I’m failing, teacher.

Draped in honesty and dressed in dignity for years, you saw how I strutted through the streets of darkness, assaulting my fears with sword of determination and Tawaqul in Allah, dear teacher. There are teachers who work assiduously to establish a consonant practice and yields great consistency and a clear-cut notion of center standards, you were one of those teachers. You taught some lessons like no other could ever do. You made me learn how to blind hopelessness (mayoosi) with faith (tawaqqul) in Allah (S.W.T) and to be at peace handing over all your matters to Him and wait paitiently to see the tables turning, transformation of all the hardships into ease. I remember every lesson you taught me so vividly and dearly. Oh my teacher, I never intended to fail you and make you bow your head in shame.

Your gentleness towards others even to those who were harsh on you always prompted me to be as gentle as i could. Your every trait inspired me hence aspiring me to follow your ways. You left me all alone in a world that I can not think I can excel in without you. I wish you stayed little longer with me to hold my hand and guide me like a little child who knows nothing and relish your presence around me like a child relishes on last piece of candy.

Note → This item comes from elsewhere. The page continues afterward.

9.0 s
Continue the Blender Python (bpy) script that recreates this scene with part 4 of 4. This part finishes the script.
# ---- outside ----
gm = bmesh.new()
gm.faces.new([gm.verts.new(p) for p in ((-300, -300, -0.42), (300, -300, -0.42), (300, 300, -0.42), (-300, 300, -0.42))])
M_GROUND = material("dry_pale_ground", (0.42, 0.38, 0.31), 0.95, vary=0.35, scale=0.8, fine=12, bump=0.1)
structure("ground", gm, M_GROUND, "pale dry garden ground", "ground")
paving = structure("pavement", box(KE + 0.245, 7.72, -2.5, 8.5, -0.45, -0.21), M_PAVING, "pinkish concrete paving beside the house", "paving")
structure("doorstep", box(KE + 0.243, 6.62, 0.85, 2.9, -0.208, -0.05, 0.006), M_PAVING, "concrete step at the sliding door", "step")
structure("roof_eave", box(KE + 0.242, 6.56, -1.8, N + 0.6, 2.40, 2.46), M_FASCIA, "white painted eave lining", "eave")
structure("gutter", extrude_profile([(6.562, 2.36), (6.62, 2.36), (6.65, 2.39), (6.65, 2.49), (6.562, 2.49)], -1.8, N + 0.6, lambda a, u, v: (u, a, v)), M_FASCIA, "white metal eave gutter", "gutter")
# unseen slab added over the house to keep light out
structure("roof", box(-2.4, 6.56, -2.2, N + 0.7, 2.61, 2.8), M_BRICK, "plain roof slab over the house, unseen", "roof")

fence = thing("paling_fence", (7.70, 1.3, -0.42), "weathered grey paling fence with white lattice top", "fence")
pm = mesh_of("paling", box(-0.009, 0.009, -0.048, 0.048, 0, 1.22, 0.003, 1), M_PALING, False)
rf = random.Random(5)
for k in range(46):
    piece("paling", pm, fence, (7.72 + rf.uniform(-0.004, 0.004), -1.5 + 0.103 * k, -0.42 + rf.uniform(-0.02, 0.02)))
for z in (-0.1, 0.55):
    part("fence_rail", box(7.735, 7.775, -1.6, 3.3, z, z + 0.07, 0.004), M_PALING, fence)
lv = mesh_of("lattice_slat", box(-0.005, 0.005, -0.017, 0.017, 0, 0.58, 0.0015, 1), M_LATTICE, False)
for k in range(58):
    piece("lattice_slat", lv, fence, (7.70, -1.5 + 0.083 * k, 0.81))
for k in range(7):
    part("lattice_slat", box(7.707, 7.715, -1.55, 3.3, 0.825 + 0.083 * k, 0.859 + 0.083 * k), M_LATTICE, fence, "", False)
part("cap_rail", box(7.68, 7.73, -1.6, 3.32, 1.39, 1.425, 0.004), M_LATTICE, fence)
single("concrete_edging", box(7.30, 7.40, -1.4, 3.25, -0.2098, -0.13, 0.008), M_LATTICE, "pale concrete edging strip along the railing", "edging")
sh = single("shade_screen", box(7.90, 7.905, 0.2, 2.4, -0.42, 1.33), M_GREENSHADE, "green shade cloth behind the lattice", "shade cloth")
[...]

Nothing and no one can fill the void teacher. Since you left, I’ve never came across anyone as genuine, kind, justful, sympathetic and truthful like you were. You were indeed an epitome of grace and greatness my teacher.

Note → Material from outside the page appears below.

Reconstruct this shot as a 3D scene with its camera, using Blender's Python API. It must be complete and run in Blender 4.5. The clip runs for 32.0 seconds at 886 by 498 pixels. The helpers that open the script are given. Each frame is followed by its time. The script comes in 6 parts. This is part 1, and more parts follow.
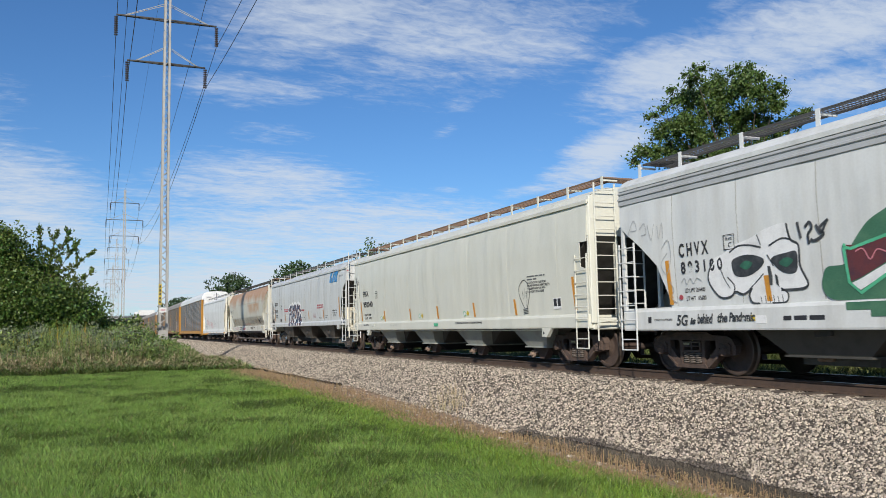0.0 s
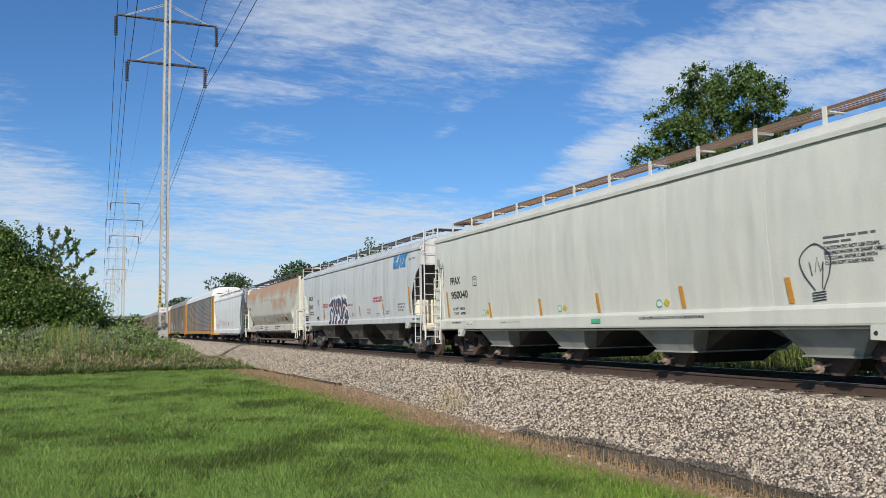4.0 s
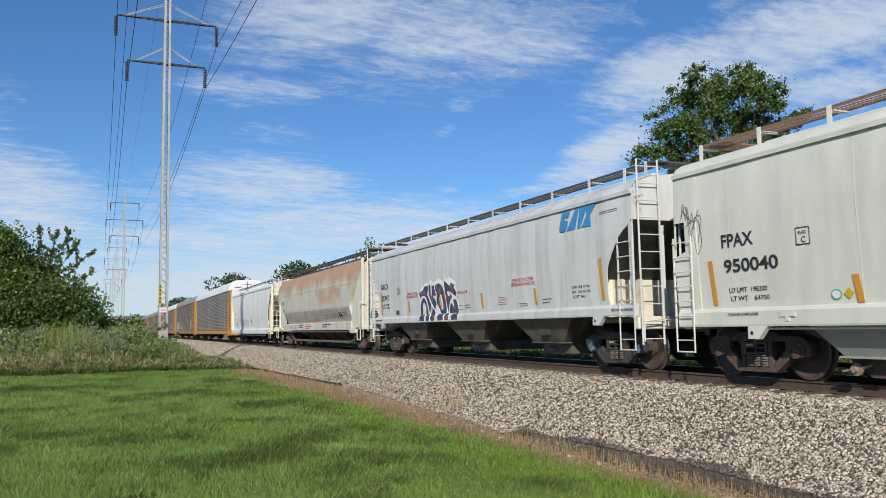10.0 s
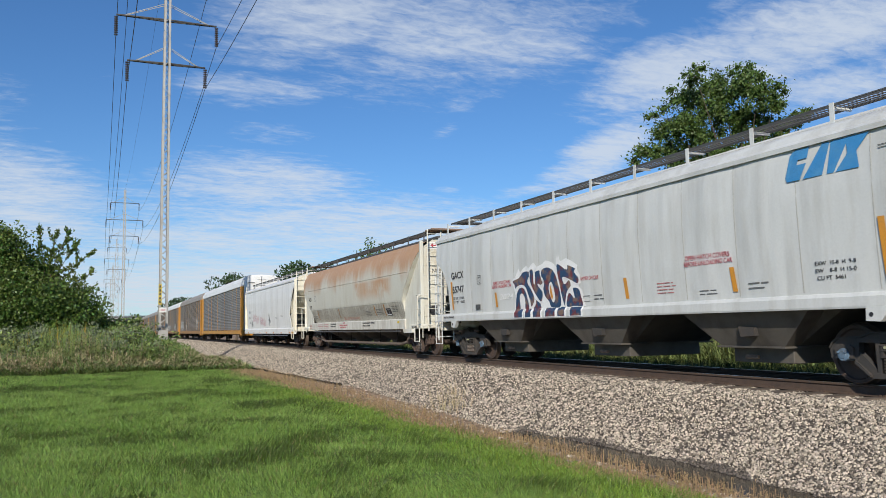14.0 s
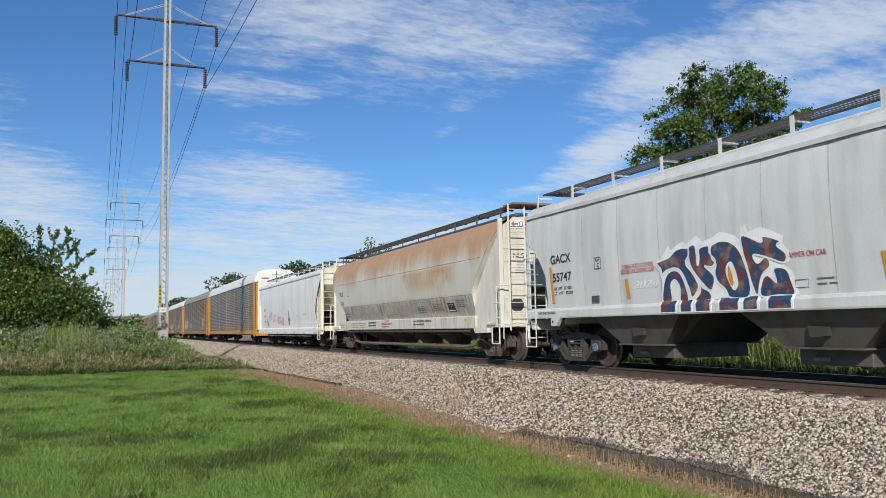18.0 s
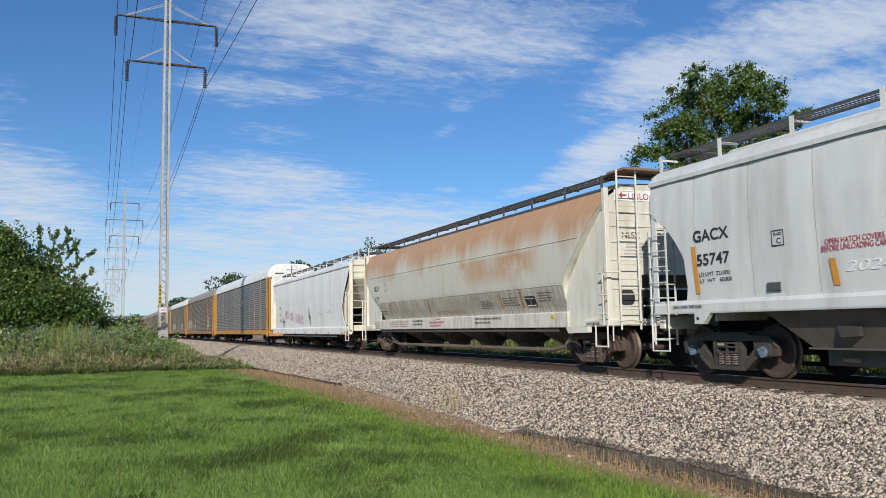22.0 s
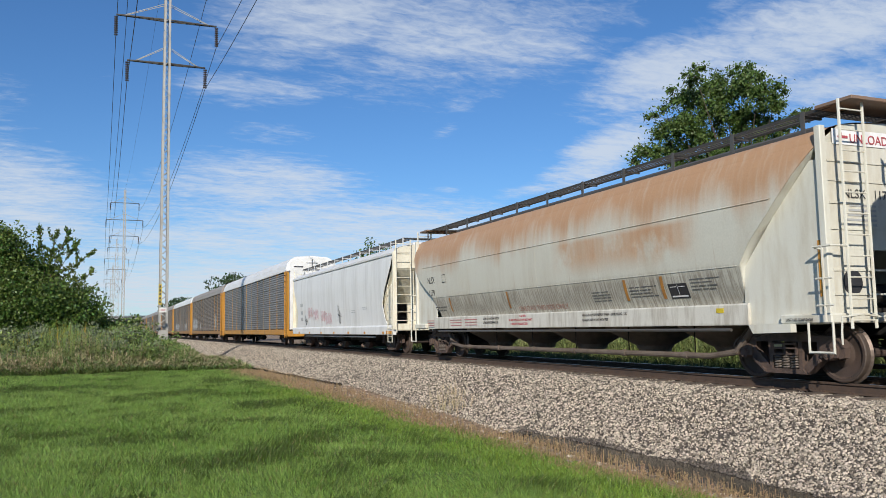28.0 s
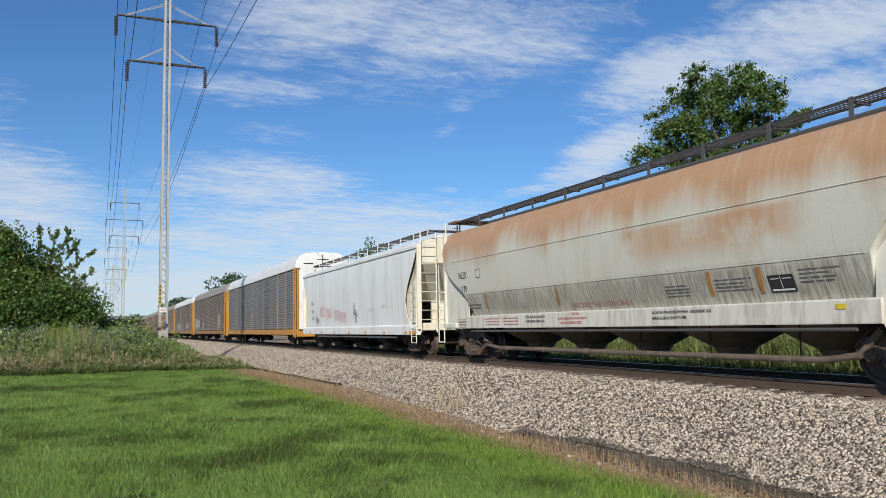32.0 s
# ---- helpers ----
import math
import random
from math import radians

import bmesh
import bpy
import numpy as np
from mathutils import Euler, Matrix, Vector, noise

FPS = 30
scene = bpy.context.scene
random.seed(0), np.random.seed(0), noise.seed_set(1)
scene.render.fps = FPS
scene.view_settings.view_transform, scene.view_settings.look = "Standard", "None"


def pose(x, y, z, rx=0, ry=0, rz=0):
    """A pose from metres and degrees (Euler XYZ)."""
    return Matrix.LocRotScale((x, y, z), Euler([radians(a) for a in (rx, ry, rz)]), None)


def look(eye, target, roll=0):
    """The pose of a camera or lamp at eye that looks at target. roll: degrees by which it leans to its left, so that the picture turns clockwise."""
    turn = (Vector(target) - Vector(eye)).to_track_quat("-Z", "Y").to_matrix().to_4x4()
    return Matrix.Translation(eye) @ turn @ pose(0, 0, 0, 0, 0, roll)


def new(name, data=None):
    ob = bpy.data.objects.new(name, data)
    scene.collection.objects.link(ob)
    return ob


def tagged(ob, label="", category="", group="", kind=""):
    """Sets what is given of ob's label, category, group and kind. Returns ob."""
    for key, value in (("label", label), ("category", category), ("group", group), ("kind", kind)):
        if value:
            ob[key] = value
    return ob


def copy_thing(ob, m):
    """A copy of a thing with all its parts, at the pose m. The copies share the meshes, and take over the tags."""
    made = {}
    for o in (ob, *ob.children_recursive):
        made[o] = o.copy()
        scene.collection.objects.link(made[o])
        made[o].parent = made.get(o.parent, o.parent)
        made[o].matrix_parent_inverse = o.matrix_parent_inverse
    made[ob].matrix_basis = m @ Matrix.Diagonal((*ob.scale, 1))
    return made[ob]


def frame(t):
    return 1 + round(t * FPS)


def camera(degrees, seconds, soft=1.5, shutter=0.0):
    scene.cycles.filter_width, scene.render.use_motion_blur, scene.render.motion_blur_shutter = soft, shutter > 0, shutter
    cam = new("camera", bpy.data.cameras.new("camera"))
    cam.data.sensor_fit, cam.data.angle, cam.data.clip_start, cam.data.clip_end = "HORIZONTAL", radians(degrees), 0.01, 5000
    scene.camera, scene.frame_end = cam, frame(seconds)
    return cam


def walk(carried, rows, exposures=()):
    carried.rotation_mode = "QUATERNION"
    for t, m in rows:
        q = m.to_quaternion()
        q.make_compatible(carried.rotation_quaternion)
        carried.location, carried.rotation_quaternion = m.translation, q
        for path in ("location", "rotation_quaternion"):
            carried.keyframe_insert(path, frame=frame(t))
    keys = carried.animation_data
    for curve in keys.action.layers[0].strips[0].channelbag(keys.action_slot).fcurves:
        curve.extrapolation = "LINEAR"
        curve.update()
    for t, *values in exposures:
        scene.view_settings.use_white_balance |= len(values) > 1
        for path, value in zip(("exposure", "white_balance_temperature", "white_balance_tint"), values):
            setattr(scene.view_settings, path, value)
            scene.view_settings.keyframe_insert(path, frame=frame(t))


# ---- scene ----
cam = camera(57.68, 32.0, soft=0.75, shutter=0.3)
EYE = (0.0, 0.0, 0.991)
CAM = Matrix.Translation(EYE) @ Matrix.Rotation(radians(-22.848), 4, "Z") @ Matrix.Rotation(radians(90 + 5.499), 4, "X") @ Matrix.Rotation(radians(-1.043), 4, "Z")
walk(cam, [(0.0, CAM), (32.0, CAM)])

# ---- world, sun, exposure ----
SUN_EL = radians(27)
SUN_AZ = (-0.530, -0.848)  # plan direction towards the sun
scene.view_settings.exposure = -0.05
world = bpy.data.worlds.new("sky")
scene.world = world
world.use_nodes = True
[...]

I wish I could tell you how deperately I want your assistance and support today, need you to hold my hand and pat on my shoulder to tell me that I am doing okay and one day I will rise and shine again as I did before among all the other kids from other leagues that clearly are aiming at making me belief that I’d never make it?!?!

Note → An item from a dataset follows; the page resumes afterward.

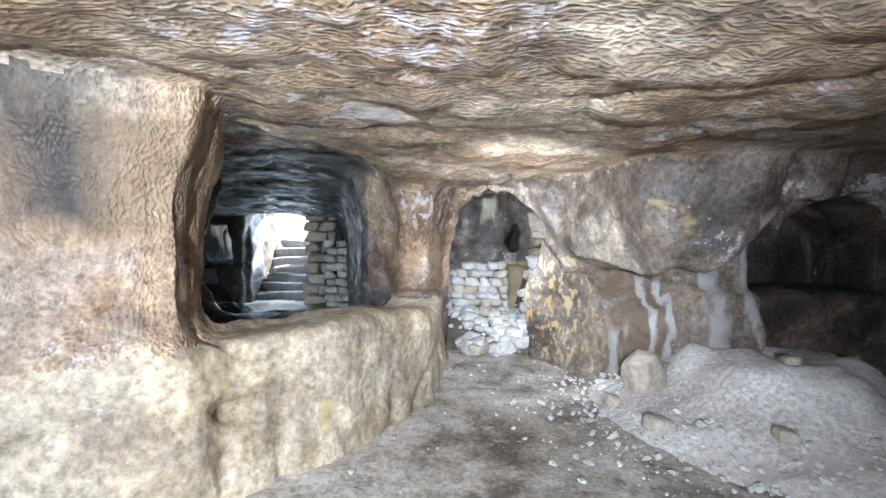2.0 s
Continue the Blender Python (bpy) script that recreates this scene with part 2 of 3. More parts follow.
def lumps(p, scale, seed=0):
    """Smooth value noise from -1 to 1 at points p (n, 3)."""
    q = p * scale + 17.3 * seed + 100
    i = np.floor(q).astype(int)
    f = q - i
    f = f * f * (3 - 2 * f)
    i &= 63
    j = (i + 1) & 63
    out = 0
    for a, wa in ((i[:, 0], 1 - f[:, 0]), (j[:, 0], f[:, 0])):
        for b, wb in ((i[:, 1], 1 - f[:, 1]), (j[:, 1], f[:, 1])):
            for c, wc in ((i[:, 2], 1 - f[:, 2]), (j[:, 2], f[:, 2])):
                out = out + TABLE[a, b, c] * wa * wb * wc
    return 2 * out - 1


def plan(poly, X, Y):
    """Signed distance to a plan polygon, negative inside."""
    d = np.full(X.shape, 1e9, np.float32)
    s = np.ones(X.shape, np.float32)
    for (ax, ay), (bx, by) in zip(poly, poly[1:] + poly[:1]):
        ex, ey = bx - ax, by - ay
        t = np.clip(((X - ax) * ex + (Y - ay) * ey) / (ex * ex + ey * ey), 0, 1)
        d = np.minimum(d, (X - ax - t * ex) ** 2 + (Y - ay - t * ey) ** 2)
        c = ((ay <= Y) & (by > Y)) | ((by <= Y) & (ay > Y))
        if ey:
            s = np.where(c & (X < ax + (Y - ay) / ey * ex), -s, s)
    return (s * np.sqrt(d)).astype(np.float32)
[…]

I guide myself, letting my own intellect dictate the ways you thought and acted, but i quiver with low self esteem, my attire falls to tatters and structure of my frailing faith shatters in hunderds of unmendable broken pieces, Sir.

I trailed to ones I considered my saviours, from whom I’d first sought to escape. That is where the downfall began I tell you. I couldn’t stop them from leading me astray. I neglected your teachings and let those presumed saviours intimidate me.

It pains me to tell you that I’ve never gotten up since.

The thought of you not looking at me in dismay and bowing your head to shake it in disappointment, that I failed you, crushes me. For I’m in extremely confunded and despicable condition, teacher.

I understood that no one can stand up and fight for me like you did even in your weakest of times.Your love for me truly was unconditional and pure.

I am so Sorry that I’m failing. Failing badly, my teacher. But, I promise next time I will try to write to you happily making you hold your head high with pride than bowing with shame, Insha’ Allah! As I am told, efforts are appreciated and are what that are counted. So I will keep getting up and try to stand tall everytime I fall, oh my beloved teacher , “Mohammad (pbuh)”.